How borrowing works inside an SMSF
An SMSF can borrow to buy property, but not through a standard home loan. It must usually use a limited recourse borrowing arrangement, often called an LRBA.
Under this structure, the loan is used to buy a single acquirable asset, such as one property, and that asset is held in a separate trust until the loan is repaid. The lender’s recourse is limited mainly to that asset, not the other assets of the SMSF. Because of that added complexity and risk, SMSF lending is more restrictive than regular property lending.
Lenders may require larger deposits, stronger liquidity, tighter documentation, and evidence that the fund can comfortably service the loan. Rates and fees can also differ from standard investment loans. Not every lender offers SMSF loans, and policy differences matter.
For borrowers looking at SMSF property loans, getting the structure right early can save a great deal of time and stress later. This is where experienced, process-led support matters, especially when lender policy and compliance requirements need to line up.
Costs and trade-offs to weigh up
An SMSF can offer meaningful flexibility, but it is not automatically cheaper or better than a traditional super fund.
There are establishment costs, annual accounting and audit fees, possible financial advice fees, and if property is involved, legal and lending costs too. If the fund balance is low, those fixed costs can eat into returns quickly. That is why SMSFs are often more suitable for people with a larger super balance, though there is no single threshold that fits everyone.
Diversification is another trade-off. If a large portion of the fund is tied up in one property, the portfolio can become concentrated. That can work well in some scenarios, but it also increases exposure to vacancy, market shifts, maintenance costs, and liquidity constraints.

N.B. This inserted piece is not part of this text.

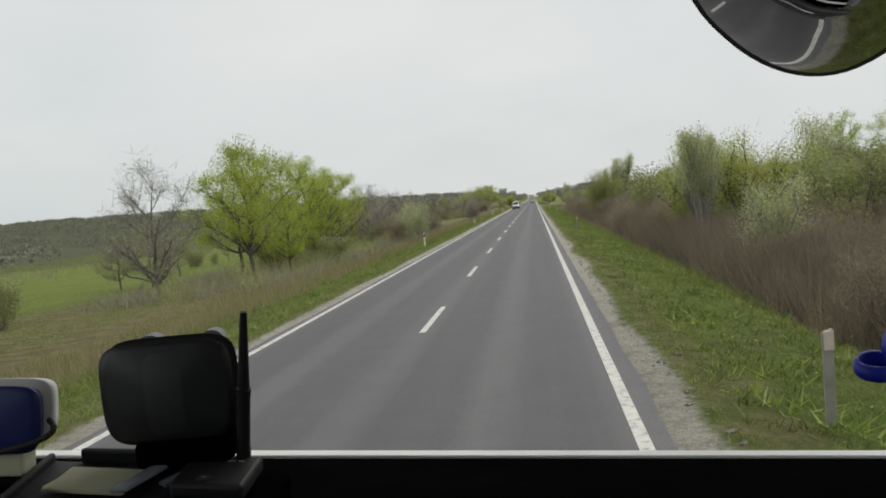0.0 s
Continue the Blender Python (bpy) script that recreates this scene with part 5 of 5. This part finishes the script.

Then there is time. An SMSF gives you control, but it also asks for attention. If you want a hands-off super experience, this may not be the right path.
Who an SMSF may suit
An SMSF may suit investors who want direct control over retirement assets, have a clear long-term strategy, and are comfortable with active oversight. It can also suit business owners buying commercial premises through super, or experienced property investors who understand the risks and the compliance framework.
It may be less suitable for people with smaller balances, limited interest in administration, or a preference for broad diversification without managing the details themselves.
That is the key point: an SMSF is not inherently good or bad. It depends on your goals, your asset base, and your appetite for responsibility.
Before setting one up, ask the right questions
Before you move ahead, it helps to pressure-test the idea.
Ask yourself whether you want genuine long-term control or whether you are simply reacting to market noise. Consider whether your fund will have enough scale to justify the ongoing costs. Think about whether property belongs inside your super strategy, and if it does, whether the fund can still maintain enough liquidity for expenses and future obligations.
If borrowing is part of the plan, lender policy, fund structure, deposit requirements, and documentation all need to work together. This is where tailored lending guidance can make a real difference. A broker experienced in SMSF lending can help assess borrowing capacity, compare lender options, and coordinate the moving parts without turning the process into guesswork. For borrowers who want that support, Credific Finance provides guidance across complex lending scenarios, including SMSF property loans.
An SMSF can be a powerful structure when it is built around a clear objective and managed with discipline. The right question is not whether an SMSF sounds appealing. It is whether it fits the way you want to build retirement wealth, and whether you are prepared to run it properly.